EXERCISE DIRECTIONS – Quote the whole listing word for word. Do not include the pictures.

INFORMATION SUPPLIED –
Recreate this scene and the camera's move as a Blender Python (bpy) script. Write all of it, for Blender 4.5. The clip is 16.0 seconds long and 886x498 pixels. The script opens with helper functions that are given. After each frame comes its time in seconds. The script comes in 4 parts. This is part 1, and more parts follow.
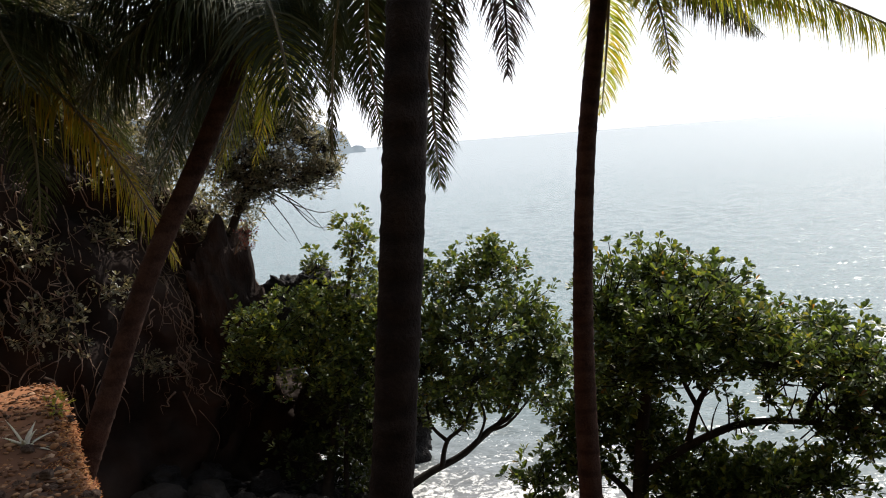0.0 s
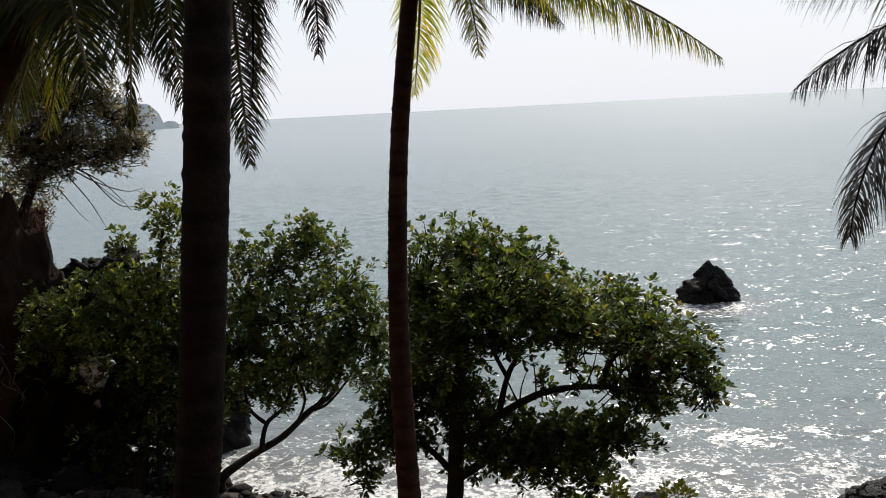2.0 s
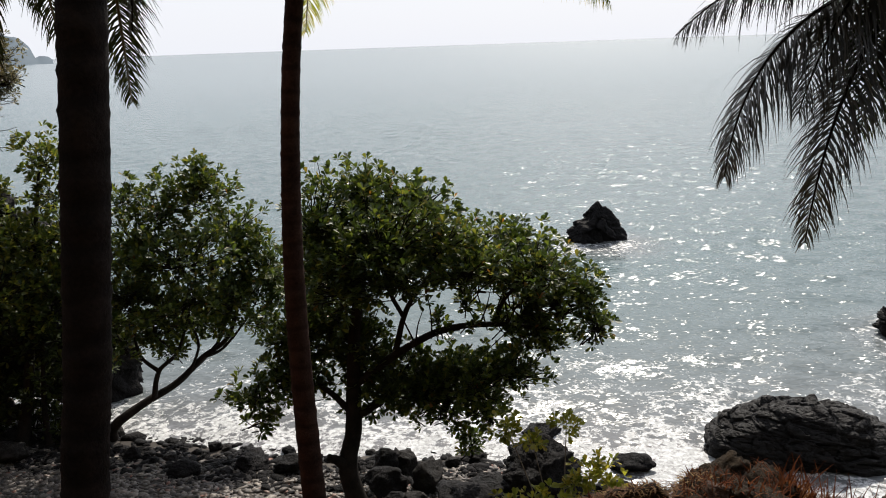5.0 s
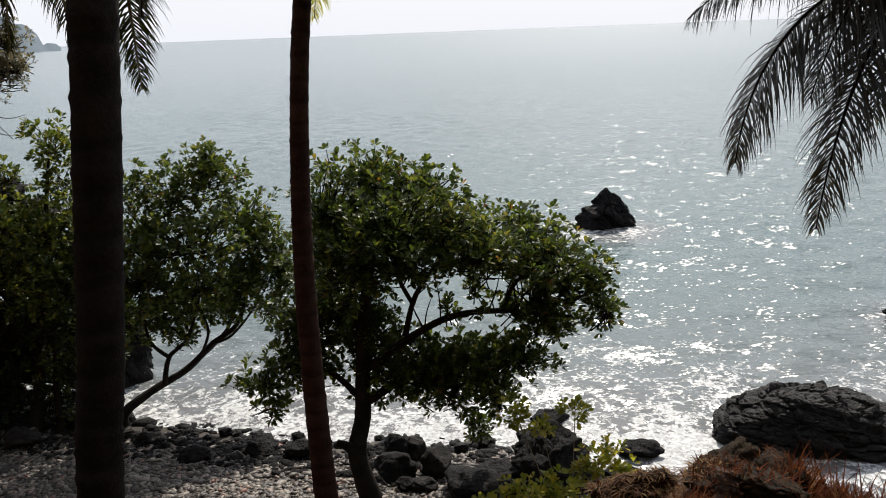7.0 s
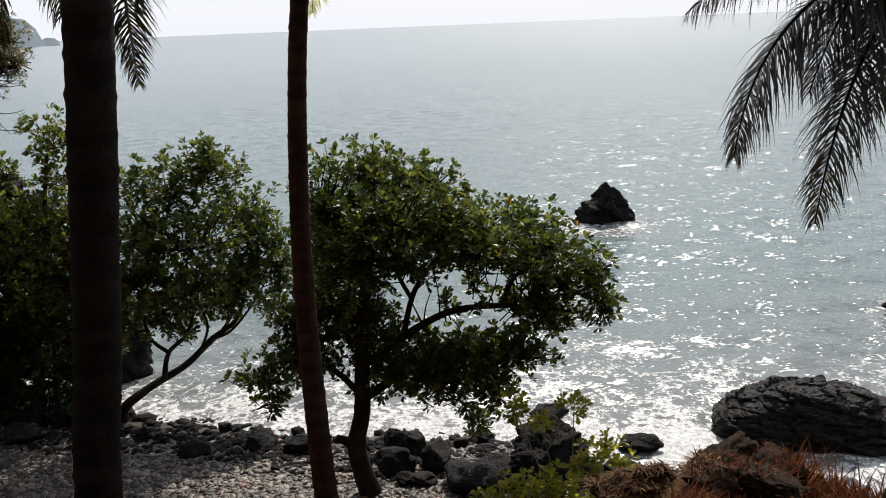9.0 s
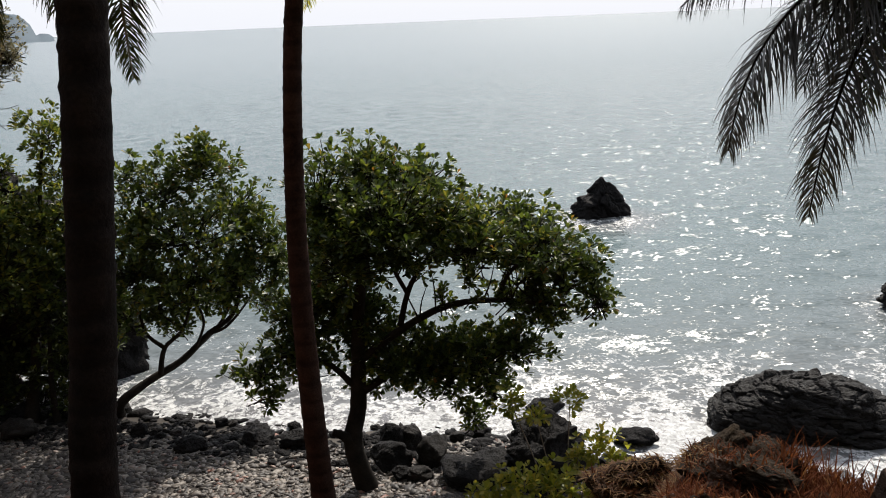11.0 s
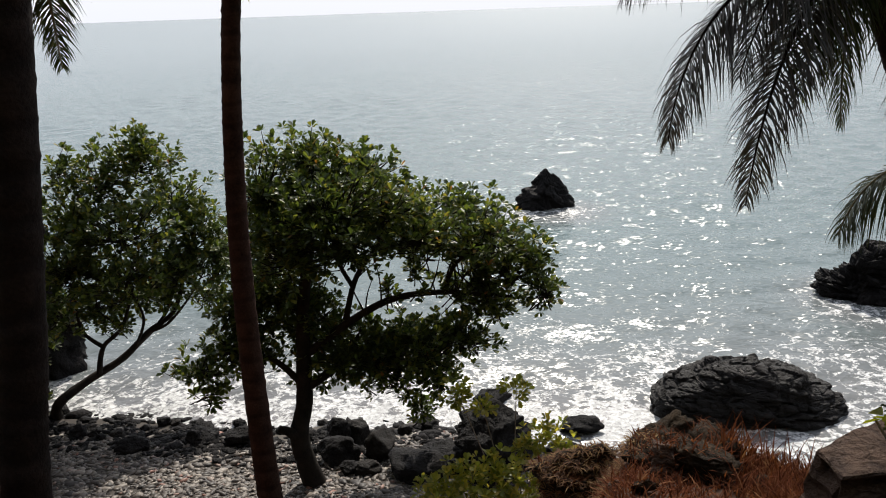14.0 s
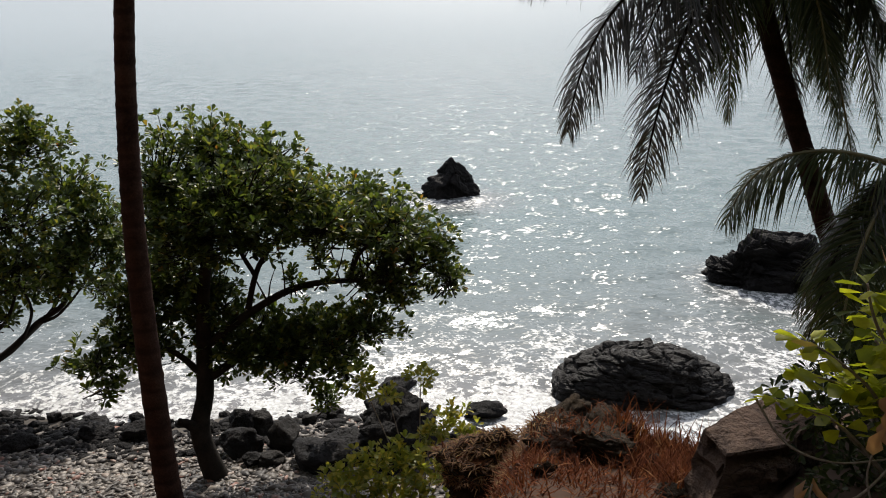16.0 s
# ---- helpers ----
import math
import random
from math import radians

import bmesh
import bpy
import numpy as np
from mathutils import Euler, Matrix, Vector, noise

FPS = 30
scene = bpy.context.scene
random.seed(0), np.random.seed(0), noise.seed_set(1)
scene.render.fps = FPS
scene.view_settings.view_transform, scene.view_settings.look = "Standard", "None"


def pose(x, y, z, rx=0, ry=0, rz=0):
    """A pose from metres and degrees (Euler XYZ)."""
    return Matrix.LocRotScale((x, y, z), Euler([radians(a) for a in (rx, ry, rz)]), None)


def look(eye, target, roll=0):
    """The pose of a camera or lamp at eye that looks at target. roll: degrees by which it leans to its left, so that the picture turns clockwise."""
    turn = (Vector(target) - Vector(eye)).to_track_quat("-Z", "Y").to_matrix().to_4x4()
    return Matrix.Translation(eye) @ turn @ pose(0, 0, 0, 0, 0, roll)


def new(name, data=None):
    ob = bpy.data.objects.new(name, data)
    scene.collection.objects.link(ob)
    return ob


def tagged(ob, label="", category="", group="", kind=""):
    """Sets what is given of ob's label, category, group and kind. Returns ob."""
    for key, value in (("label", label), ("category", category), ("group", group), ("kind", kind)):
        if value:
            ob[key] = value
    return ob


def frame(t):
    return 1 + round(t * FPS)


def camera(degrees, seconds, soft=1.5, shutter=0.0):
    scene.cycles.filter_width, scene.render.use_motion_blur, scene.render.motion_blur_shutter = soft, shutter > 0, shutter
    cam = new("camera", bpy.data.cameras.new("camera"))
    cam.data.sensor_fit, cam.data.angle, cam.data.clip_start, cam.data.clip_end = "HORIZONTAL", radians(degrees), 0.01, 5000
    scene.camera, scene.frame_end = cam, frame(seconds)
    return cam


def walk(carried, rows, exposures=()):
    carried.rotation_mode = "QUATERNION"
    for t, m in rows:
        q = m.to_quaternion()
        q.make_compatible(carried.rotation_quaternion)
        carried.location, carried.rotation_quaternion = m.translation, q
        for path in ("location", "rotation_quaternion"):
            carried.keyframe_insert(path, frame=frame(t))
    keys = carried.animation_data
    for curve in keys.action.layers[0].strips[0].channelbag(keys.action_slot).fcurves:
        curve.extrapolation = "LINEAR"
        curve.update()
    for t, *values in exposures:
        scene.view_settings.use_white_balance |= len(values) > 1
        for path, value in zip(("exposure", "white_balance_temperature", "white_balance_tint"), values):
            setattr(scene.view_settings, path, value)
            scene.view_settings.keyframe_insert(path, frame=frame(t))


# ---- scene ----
from mathutils.bvhtree import BVHTree

# ---- camera and its walk ----
cam = camera(57.8, 16.0, soft=1.0)
# seconds, eye x y z, heading, pitch, roll
ROWS = [
    (0.0, -0.138, 0.122, 9.021, 19.30, -7.68, -4.44),
    (0.5, -0.083, 0.124, 9.011, 13.74, -8.86, -3.33),
    (1.0, -0.073, 0.137, 8.982, 10.76, -9.33, -3.04),
    (1.5, -0.057, 0.085, 8.991, 8.34, -9.48, -2.79),
    (2.0, -0.025, 0.072, 9.014, 6.69, -9.91, -2.98),
    (2.5, -0.032, 0.058, 9.015, 4.71, -10.20, -2.68),
    (3.0, -0.033, 0.022, 9.008, 1.70, -10.43, -2.23),
    (3.5, 0.000, 0.000, 9.000, -0.48, -11.43, -1.88),
    (4.0, -0.015, -0.000, 8.995, -0.69, -12.74, -1.87),
    (4.5, -0.017, 0.012, 8.997, -0.84, -13.58, -1.72),
    (5.0, 0.000, 0.024, 9.003, -0.64, -14.32, -2.00),
    (7.5, -0.022, 0.017, 9.003, 0.02, -15.33, -2.22),
    (8.0, -0.014, 0.007, 9.015, 0.03, -15.48, -2.30),
    (8.5, -0.012, 0.012, 9.020, -0.06, -15.63, -2.33),
    (9.0, -0.002, 0.036, 9.012, -0.03, -15.66, -2.32),
    (11.5, 0.008, 0.013, 8.991, -0.51, -16.03, -2.35),
    (12.0, 0.011, 0.035, 8.988, -1.11, -16.08, -2.12),
    (12.5, 0.014, 0.034, 8.991, -1.73, -16.22, -2.17),
    (13.0, 0.028, 0.059, 8.984, -2.10, -16.39, -2.25),
    (13.5, 0.027, 0.063, 8.970, -2.86, -16.57, -2.22),
    (14.0, 0.030, 0.058, 8.974, -4.24, -16.63, -1.96),
    (14.5, 0.035, 0.058, 8.973, -5.90, -16.96, -1.46),
    (15.0, 0.030, 0.060, 8.977, -7.37, -17.30, -1.01),
    (15.5, 0.048, 0.051, 8.983, -8.73, -17.68, -0.72),
    (16.0, 0.057, 0.042, 8.981, -11.19, -17.59, 0.10),
]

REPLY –
Recreate this scene and the camera's move as a Blender Python (bpy) script. Write all of it, for Blender 4.5. The clip is 16.0 seconds long and 886x498 pixels. The script opens with helper functions that are given. After each frame comes its time in seconds. The script comes in 4 parts. This is part 1, and more parts follow.
0.0 s
2.0 s
5.0 s
7.0 s
9.0 s
11.0 s
14.0 s
16.0 s
# ---- helpers ----
import math
import random
from math import radians

import bmesh
import bpy
import numpy as np
from mathutils import Euler, Matrix, Vector, noise

FPS = 30
scene = bpy.context.scene
random.seed(0), np.random.seed(0), noise.seed_set(1)
scene.render.fps = FPS
scene.view_settings.view_transform, scene.view_settings.look = "Standard", "None"


def pose(x, y, z, rx=0, ry=0, rz=0):
    """A pose from metres and degrees (Euler XYZ)."""
    return Matrix.LocRotScale((x, y, z), Euler([radians(a) for a in (rx, ry, rz)]), None)


def look(eye, target, roll=0):
    """The pose of a camera or lamp at eye that looks at target. roll: degrees by which it leans to its left, so that the picture turns clockwise."""
    turn = (Vector(target) - Vector(eye)).to_track_quat("-Z", "Y").to_matrix().to_4x4()
    return Matrix.Translation(eye) @ turn @ pose(0, 0, 0, 0, 0, roll)


def new(name, data=None):
    ob = bpy.data.objects.new(name, data)
    scene.collection.objects.link(ob)
    return ob


def tagged(ob, label="", category="", group="", kind=""):
    """Sets what is given of ob's label, category, group and kind. Returns ob."""
    for key, value in (("label", label), ("category", category), ("group", group), ("kind", kind)):
        if value:
            ob[key] = value
    return ob


def frame(t):
    return 1 + round(t * FPS)


def camera(degrees, seconds, soft=1.5, shutter=0.0):
    scene.cycles.filter_width, scene.render.use_motion_blur, scene.render.motion_blur_shutter = soft, shutter > 0, shutter
    cam = new("camera", bpy.data.cameras.new("camera"))
    cam.data.sensor_fit, cam.data.angle, cam.data.clip_start, cam.data.clip_end = "HORIZONTAL", radians(degrees), 0.01, 5000
    scene.camera, scene.frame_end = cam, frame(seconds)
    return cam


def walk(carried, rows, exposures=()):
    carried.rotation_mode = "QUATERNION"
    for t, m in rows:
        q = m.to_quaternion()
        q.make_compatible(carried.rotation_quaternion)
        carried.location, carried.rotation_quaternion = m.translation, q
        for path in ("location", "rotation_quaternion"):
            carried.keyframe_insert(path, frame=frame(t))
    keys = carried.animation_data
    for curve in keys.action.layers[0].strips[0].channelbag(keys.action_slot).fcurves:
        curve.extrapolation = "LINEAR"
        curve.update()
    for t, *values in exposures:
        scene.view_settings.use_white_balance |= len(values) > 1
        for path, value in zip(("exposure", "white_balance_temperature", "white_balance_tint"), values):
            setattr(scene.view_settings, path, value)
            scene.view_settings.keyframe_insert(path, frame=frame(t))


# ---- scene ----
from mathutils.bvhtree import BVHTree

# ---- camera and its walk ----
cam = camera(57.8, 16.0, soft=1.0)
# seconds, eye x y z, heading, pitch, roll
ROWS = [
    (0.0, -0.138, 0.122, 9.021, 19.30, -7.68, -4.44),
    (0.5, -0.083, 0.124, 9.011, 13.74, -8.86, -3.33),
    (1.0, -0.073, 0.137, 8.982, 10.76, -9.33, -3.04),
    (1.5, -0.057, 0.085, 8.991, 8.34, -9.48, -2.79),
    (2.0, -0.025, 0.072, 9.014, 6.69, -9.91, -2.98),
    (2.5, -0.032, 0.058, 9.015, 4.71, -10.20, -2.68),
    (3.0, -0.033, 0.022, 9.008, 1.70, -10.43, -2.23),
    (3.5, 0.000, 0.000, 9.000, -0.48, -11.43, -1.88),
    (4.0, -0.015, -0.000, 8.995, -0.69, -12.74, -1.87),
    (4.5, -0.017, 0.012, 8.997, -0.84, -13.58, -1.72),
    (5.0, 0.000, 0.024, 9.003, -0.64, -14.32, -2.00),
    (7.5, -0.022, 0.017, 9.003, 0.02, -15.33, -2.22),
    (8.0, -0.014, 0.007, 9.015, 0.03, -15.48, -2.30),
    (8.5, -0.012, 0.012, 9.020, -0.06, -15.63, -2.33),
    (9.0, -0.002, 0.036, 9.012, -0.03, -15.66, -2.32),
    (11.5, 0.008, 0.013, 8.991, -0.51, -16.03, -2.35),
    (12.0, 0.011, 0.035, 8.988, -1.11, -16.08, -2.12),
    (12.5, 0.014, 0.034, 8.991, -1.73, -16.22, -2.17),
    (13.0, 0.028, 0.059, 8.984, -2.10, -16.39, -2.25),
    (13.5, 0.027, 0.063, 8.970, -2.86, -16.57, -2.22),
    (14.0, 0.030, 0.058, 8.974, -4.24, -16.63, -1.96),
    (14.5, 0.035, 0.058, 8.973, -5.90, -16.96, -1.46),
    (15.0, 0.030, 0.060, 8.977, -7.37, -17.30, -1.01),
    (15.5, 0.048, 0.051, 8.983, -8.73, -17.68, -0.72),
    (16.0, 0.057, 0.042, 8.981, -11.19, -17.59, 0.10),
]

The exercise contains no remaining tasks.